■ Given material:
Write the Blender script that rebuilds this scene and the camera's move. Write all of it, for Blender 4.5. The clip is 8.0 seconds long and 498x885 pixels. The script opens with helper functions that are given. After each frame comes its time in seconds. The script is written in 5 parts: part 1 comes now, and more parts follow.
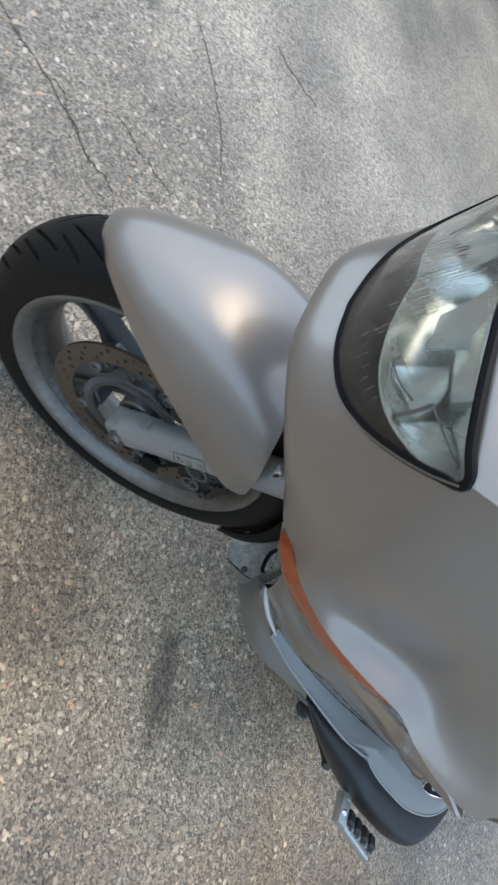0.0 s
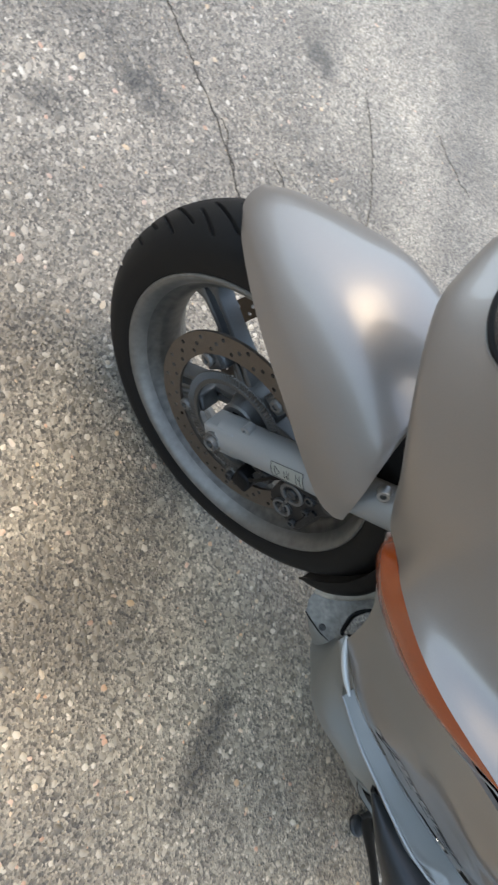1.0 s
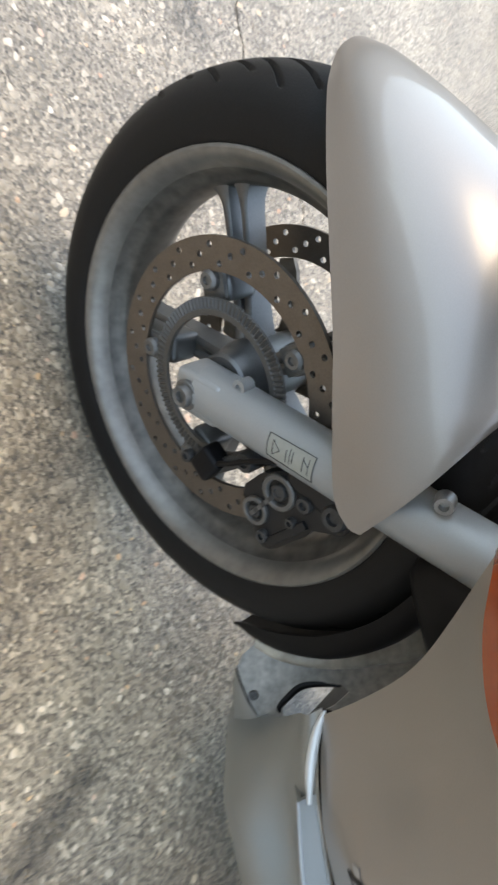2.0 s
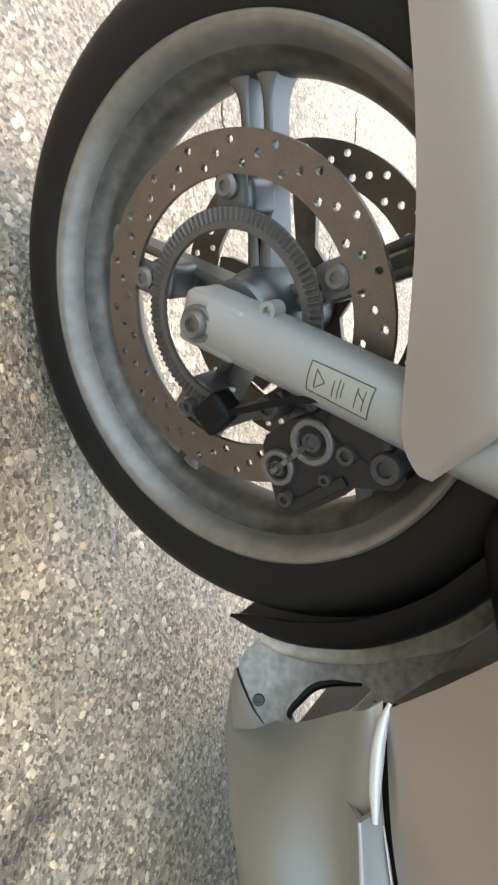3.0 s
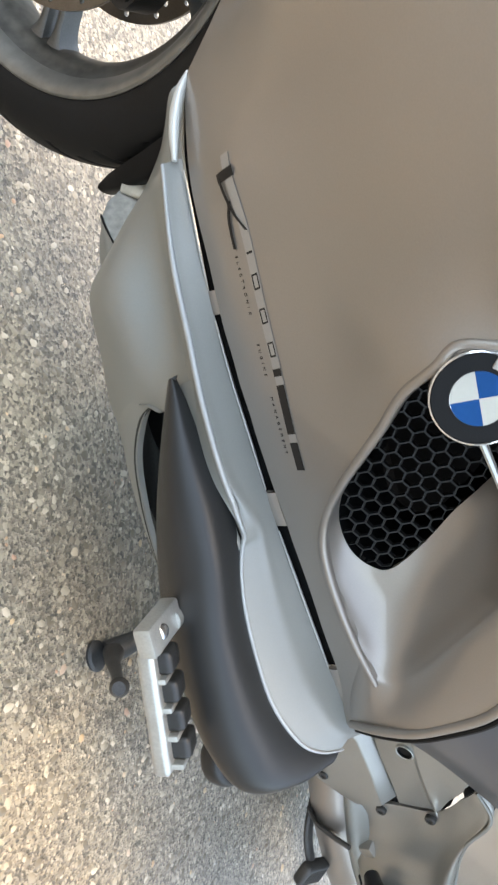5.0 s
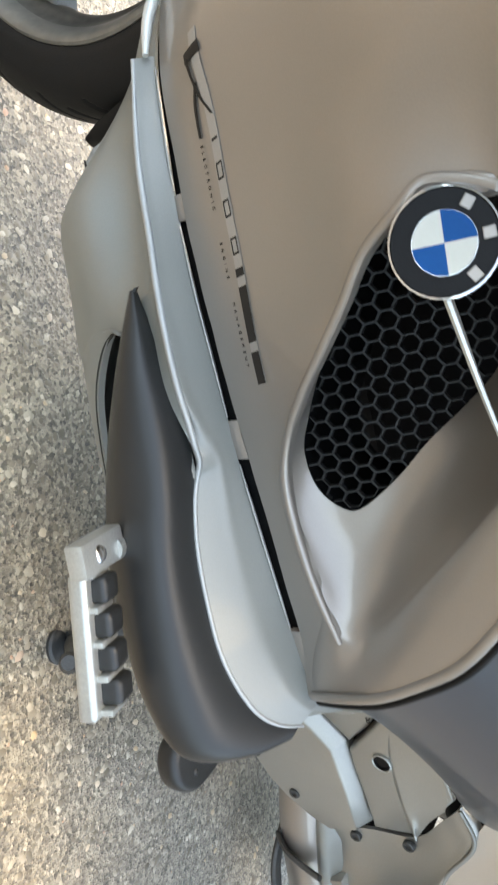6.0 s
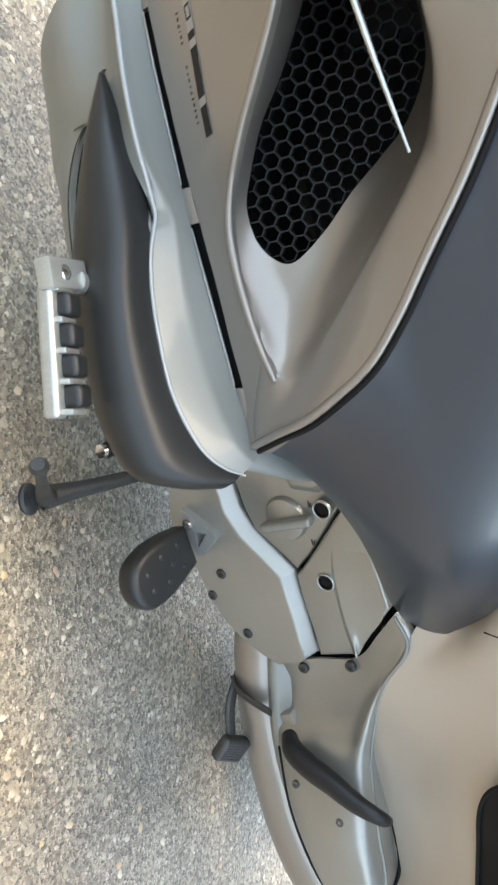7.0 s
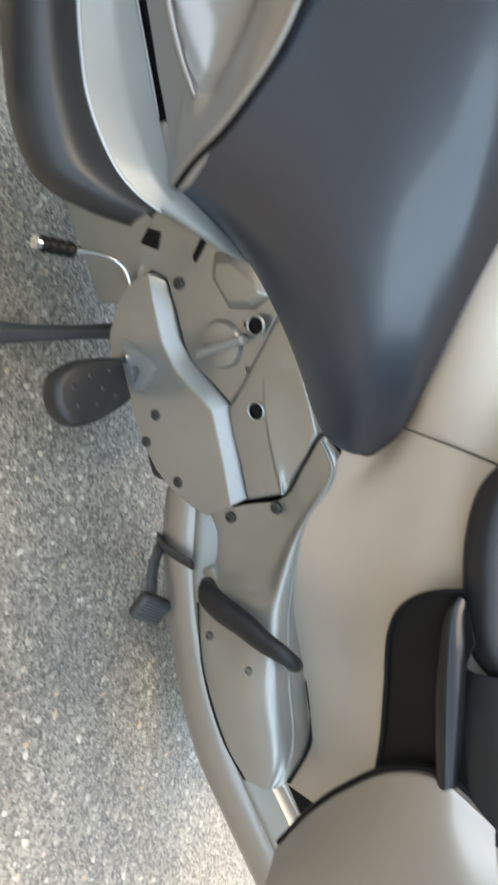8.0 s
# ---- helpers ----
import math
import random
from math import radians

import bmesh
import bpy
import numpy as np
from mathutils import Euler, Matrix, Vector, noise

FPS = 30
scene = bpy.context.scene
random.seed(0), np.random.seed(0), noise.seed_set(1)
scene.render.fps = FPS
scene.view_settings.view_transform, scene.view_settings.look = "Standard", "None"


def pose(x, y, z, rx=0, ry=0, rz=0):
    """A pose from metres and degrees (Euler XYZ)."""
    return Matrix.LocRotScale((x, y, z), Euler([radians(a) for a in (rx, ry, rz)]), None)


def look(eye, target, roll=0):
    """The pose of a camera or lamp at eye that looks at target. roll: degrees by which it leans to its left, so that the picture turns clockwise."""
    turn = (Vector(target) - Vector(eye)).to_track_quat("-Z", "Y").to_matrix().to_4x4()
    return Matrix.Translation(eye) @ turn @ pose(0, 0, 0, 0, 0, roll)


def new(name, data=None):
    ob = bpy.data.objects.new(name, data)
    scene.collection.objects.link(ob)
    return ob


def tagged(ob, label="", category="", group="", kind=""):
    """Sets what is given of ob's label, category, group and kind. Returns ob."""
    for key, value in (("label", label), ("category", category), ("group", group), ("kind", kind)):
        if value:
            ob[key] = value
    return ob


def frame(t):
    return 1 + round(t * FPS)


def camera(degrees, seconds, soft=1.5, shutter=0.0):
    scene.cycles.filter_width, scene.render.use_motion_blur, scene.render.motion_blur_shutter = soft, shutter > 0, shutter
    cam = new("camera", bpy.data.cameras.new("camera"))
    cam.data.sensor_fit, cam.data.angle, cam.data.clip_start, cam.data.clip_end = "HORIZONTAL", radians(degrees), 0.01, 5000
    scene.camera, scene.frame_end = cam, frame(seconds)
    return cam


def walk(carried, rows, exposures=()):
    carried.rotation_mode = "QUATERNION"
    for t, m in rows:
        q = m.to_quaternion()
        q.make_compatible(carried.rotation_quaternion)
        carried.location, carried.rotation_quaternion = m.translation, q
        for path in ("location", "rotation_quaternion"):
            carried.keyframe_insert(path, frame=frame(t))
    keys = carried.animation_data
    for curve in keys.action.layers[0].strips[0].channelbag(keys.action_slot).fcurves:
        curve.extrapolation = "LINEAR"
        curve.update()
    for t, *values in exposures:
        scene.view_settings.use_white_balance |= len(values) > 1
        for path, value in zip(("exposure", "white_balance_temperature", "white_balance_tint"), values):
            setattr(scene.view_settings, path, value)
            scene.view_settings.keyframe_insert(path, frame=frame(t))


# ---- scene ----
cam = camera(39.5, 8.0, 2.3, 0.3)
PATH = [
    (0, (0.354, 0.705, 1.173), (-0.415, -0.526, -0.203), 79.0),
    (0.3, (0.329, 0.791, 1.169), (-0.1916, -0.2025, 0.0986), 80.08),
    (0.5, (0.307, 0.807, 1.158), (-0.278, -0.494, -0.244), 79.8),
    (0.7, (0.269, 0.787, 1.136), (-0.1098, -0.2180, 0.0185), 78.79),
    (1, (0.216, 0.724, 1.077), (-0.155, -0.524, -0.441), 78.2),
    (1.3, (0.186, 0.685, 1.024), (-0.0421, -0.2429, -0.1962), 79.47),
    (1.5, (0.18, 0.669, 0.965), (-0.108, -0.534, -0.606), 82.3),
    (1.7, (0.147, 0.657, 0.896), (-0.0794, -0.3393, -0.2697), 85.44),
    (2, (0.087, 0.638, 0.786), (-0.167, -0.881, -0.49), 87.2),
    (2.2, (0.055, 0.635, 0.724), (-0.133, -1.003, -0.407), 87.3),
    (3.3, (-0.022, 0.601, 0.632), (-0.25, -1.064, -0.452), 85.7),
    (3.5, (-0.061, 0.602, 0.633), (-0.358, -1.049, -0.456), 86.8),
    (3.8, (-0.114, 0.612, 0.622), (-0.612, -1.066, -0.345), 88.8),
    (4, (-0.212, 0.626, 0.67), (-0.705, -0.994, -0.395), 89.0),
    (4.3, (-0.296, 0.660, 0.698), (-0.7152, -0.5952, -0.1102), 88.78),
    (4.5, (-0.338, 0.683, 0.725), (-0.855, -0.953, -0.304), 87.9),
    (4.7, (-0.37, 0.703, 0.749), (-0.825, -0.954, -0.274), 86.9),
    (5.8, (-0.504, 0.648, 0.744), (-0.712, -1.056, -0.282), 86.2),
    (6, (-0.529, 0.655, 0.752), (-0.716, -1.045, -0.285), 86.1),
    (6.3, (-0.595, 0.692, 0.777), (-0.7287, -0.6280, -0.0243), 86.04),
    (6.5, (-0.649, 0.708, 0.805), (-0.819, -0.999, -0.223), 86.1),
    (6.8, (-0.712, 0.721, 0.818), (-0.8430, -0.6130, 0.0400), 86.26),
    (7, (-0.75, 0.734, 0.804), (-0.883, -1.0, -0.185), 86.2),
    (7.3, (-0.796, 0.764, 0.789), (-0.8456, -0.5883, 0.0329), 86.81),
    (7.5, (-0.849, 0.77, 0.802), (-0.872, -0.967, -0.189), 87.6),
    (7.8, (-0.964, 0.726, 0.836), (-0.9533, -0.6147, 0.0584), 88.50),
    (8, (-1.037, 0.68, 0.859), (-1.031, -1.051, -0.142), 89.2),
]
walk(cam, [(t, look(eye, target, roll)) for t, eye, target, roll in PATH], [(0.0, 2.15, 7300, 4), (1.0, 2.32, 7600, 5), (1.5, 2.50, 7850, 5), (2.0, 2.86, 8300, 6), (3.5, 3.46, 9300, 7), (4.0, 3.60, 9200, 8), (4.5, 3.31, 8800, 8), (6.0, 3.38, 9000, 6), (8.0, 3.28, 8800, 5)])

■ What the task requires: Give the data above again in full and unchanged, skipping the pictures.

■ Result of this task:
Write the Blender script that rebuilds this scene and the camera's move. Write all of it, for Blender 4.5. The clip is 8.0 seconds long and 498x885 pixels. The script opens with helper functions that are given. After each frame comes its time in seconds. The script is written in 5 parts: part 1 comes now, and more parts follow.
0.0 s
1.0 s
2.0 s
3.0 s
5.0 s
6.0 s
7.0 s
8.0 s
# ---- helpers ----
import math
import random
from math import radians

import bmesh
import bpy
import numpy as np
from mathutils import Euler, Matrix, Vector, noise

FPS = 30
scene = bpy.context.scene
random.seed(0), np.random.seed(0), noise.seed_set(1)
scene.render.fps = FPS
scene.view_settings.view_transform, scene.view_settings.look = "Standard", "None"


def pose(x, y, z, rx=0, ry=0, rz=0):
    """A pose from metres and degrees (Euler XYZ)."""
    return Matrix.LocRotScale((x, y, z), Euler([radians(a) for a in (rx, ry, rz)]), None)


def look(eye, target, roll=0):
    """The pose of a camera or lamp at eye that looks at target. roll: degrees by which it leans to its left, so that the picture turns clockwise."""
    turn = (Vector(target) - Vector(eye)).to_track_quat("-Z", "Y").to_matrix().to_4x4()
    return Matrix.Translation(eye) @ turn @ pose(0, 0, 0, 0, 0, roll)


def new(name, data=None):
    ob = bpy.data.objects.new(name, data)
    scene.collection.objects.link(ob)
    return ob


def tagged(ob, label="", category="", group="", kind=""):
    """Sets what is given of ob's label, category, group and kind. Returns ob."""
    for key, value in (("label", label), ("category", category), ("group", group), ("kind", kind)):
        if value:
            ob[key] = value
    return ob


def frame(t):
    return 1 + round(t * FPS)


def camera(degrees, seconds, soft=1.5, shutter=0.0):
    scene.cycles.filter_width, scene.render.use_motion_blur, scene.render.motion_blur_shutter = soft, shutter > 0, shutter
    cam = new("camera", bpy.data.cameras.new("camera"))
    cam.data.sensor_fit, cam.data.angle, cam.data.clip_start, cam.data.clip_end = "HORIZONTAL", radians(degrees), 0.01, 5000
    scene.camera, scene.frame_end = cam, frame(seconds)
    return cam


def walk(carried, rows, exposures=()):
    carried.rotation_mode = "QUATERNION"
    for t, m in rows:
        q = m.to_quaternion()
        q.make_compatible(carried.rotation_quaternion)
        carried.location, carried.rotation_quaternion = m.translation, q
        for path in ("location", "rotation_quaternion"):
            carried.keyframe_insert(path, frame=frame(t))
    keys = carried.animation_data
    for curve in keys.action.layers[0].strips[0].channelbag(keys.action_slot).fcurves:
        curve.extrapolation = "LINEAR"
        curve.update()
    for t, *values in exposures:
        scene.view_settings.use_white_balance |= len(values) > 1
        for path, value in zip(("exposure", "white_balance_temperature", "white_balance_tint"), values):
            setattr(scene.view_settings, path, value)
            scene.view_settings.keyframe_insert(path, frame=frame(t))


# ---- scene ----
cam = camera(39.5, 8.0, 2.3, 0.3)
PATH = [
    (0, (0.354, 0.705, 1.173), (-0.415, -0.526, -0.203), 79.0),
    (0.3, (0.329, 0.791, 1.169), (-0.1916, -0.2025, 0.0986), 80.08),
    (0.5, (0.307, 0.807, 1.158), (-0.278, -0.494, -0.244), 79.8),
    (0.7, (0.269, 0.787, 1.136), (-0.1098, -0.2180, 0.0185), 78.79),
    (1, (0.216, 0.724, 1.077), (-0.155, -0.524, -0.441), 78.2),
    (1.3, (0.186, 0.685, 1.024), (-0.0421, -0.2429, -0.1962), 79.47),
    (1.5, (0.18, 0.669, 0.965), (-0.108, -0.534, -0.606), 82.3),
    (1.7, (0.147, 0.657, 0.896), (-0.0794, -0.3393, -0.2697), 85.44),
    (2, (0.087, 0.638, 0.786), (-0.167, -0.881, -0.49), 87.2),
    (2.2, (0.055, 0.635, 0.724), (-0.133, -1.003, -0.407), 87.3),
    (3.3, (-0.022, 0.601, 0.632), (-0.25, -1.064, -0.452), 85.7),
    (3.5, (-0.061, 0.602, 0.633), (-0.358, -1.049, -0.456), 86.8),
    (3.8, (-0.114, 0.612, 0.622), (-0.612, -1.066, -0.345), 88.8),
    (4, (-0.212, 0.626, 0.67), (-0.705, -0.994, -0.395), 89.0),
    (4.3, (-0.296, 0.660, 0.698), (-0.7152, -0.5952, -0.1102), 88.78),
    (4.5, (-0.338, 0.683, 0.725), (-0.855, -0.953, -0.304), 87.9),
    (4.7, (-0.37, 0.703, 0.749), (-0.825, -0.954, -0.274), 86.9),
    (5.8, (-0.504, 0.648, 0.744), (-0.712, -1.056, -0.282), 86.2),
    (6, (-0.529, 0.655, 0.752), (-0.716, -1.045, -0.285), 86.1),
    (6.3, (-0.595, 0.692, 0.777), (-0.7287, -0.6280, -0.0243), 86.04),
    (6.5, (-0.649, 0.708, 0.805), (-0.819, -0.999, -0.223), 86.1),
    (6.8, (-0.712, 0.721, 0.818), (-0.8430, -0.6130, 0.0400), 86.26),
    (7, (-0.75, 0.734, 0.804), (-0.883, -1.0, -0.185), 86.2),
    (7.3, (-0.796, 0.764, 0.789), (-0.8456, -0.5883, 0.0329), 86.81),
    (7.5, (-0.849, 0.77, 0.802), (-0.872, -0.967, -0.189), 87.6),
    (7.8, (-0.964, 0.726, 0.836), (-0.9533, -0.6147, 0.0584), 88.50),
    (8, (-1.037, 0.68, 0.859), (-1.031, -1.051, -0.142), 89.2),
]
walk(cam, [(t, look(eye, target, roll)) for t, eye, target, roll in PATH], [(0.0, 2.15, 7300, 4), (1.0, 2.32, 7600, 5), (1.5, 2.50, 7850, 5), (2.0, 2.86, 8300, 6), (3.5, 3.46, 9300, 7), (4.0, 3.60, 9200, 8), (4.5, 3.31, 8800, 8), (6.0, 3.38, 9000, 6), (8.0, 3.28, 8800, 5)])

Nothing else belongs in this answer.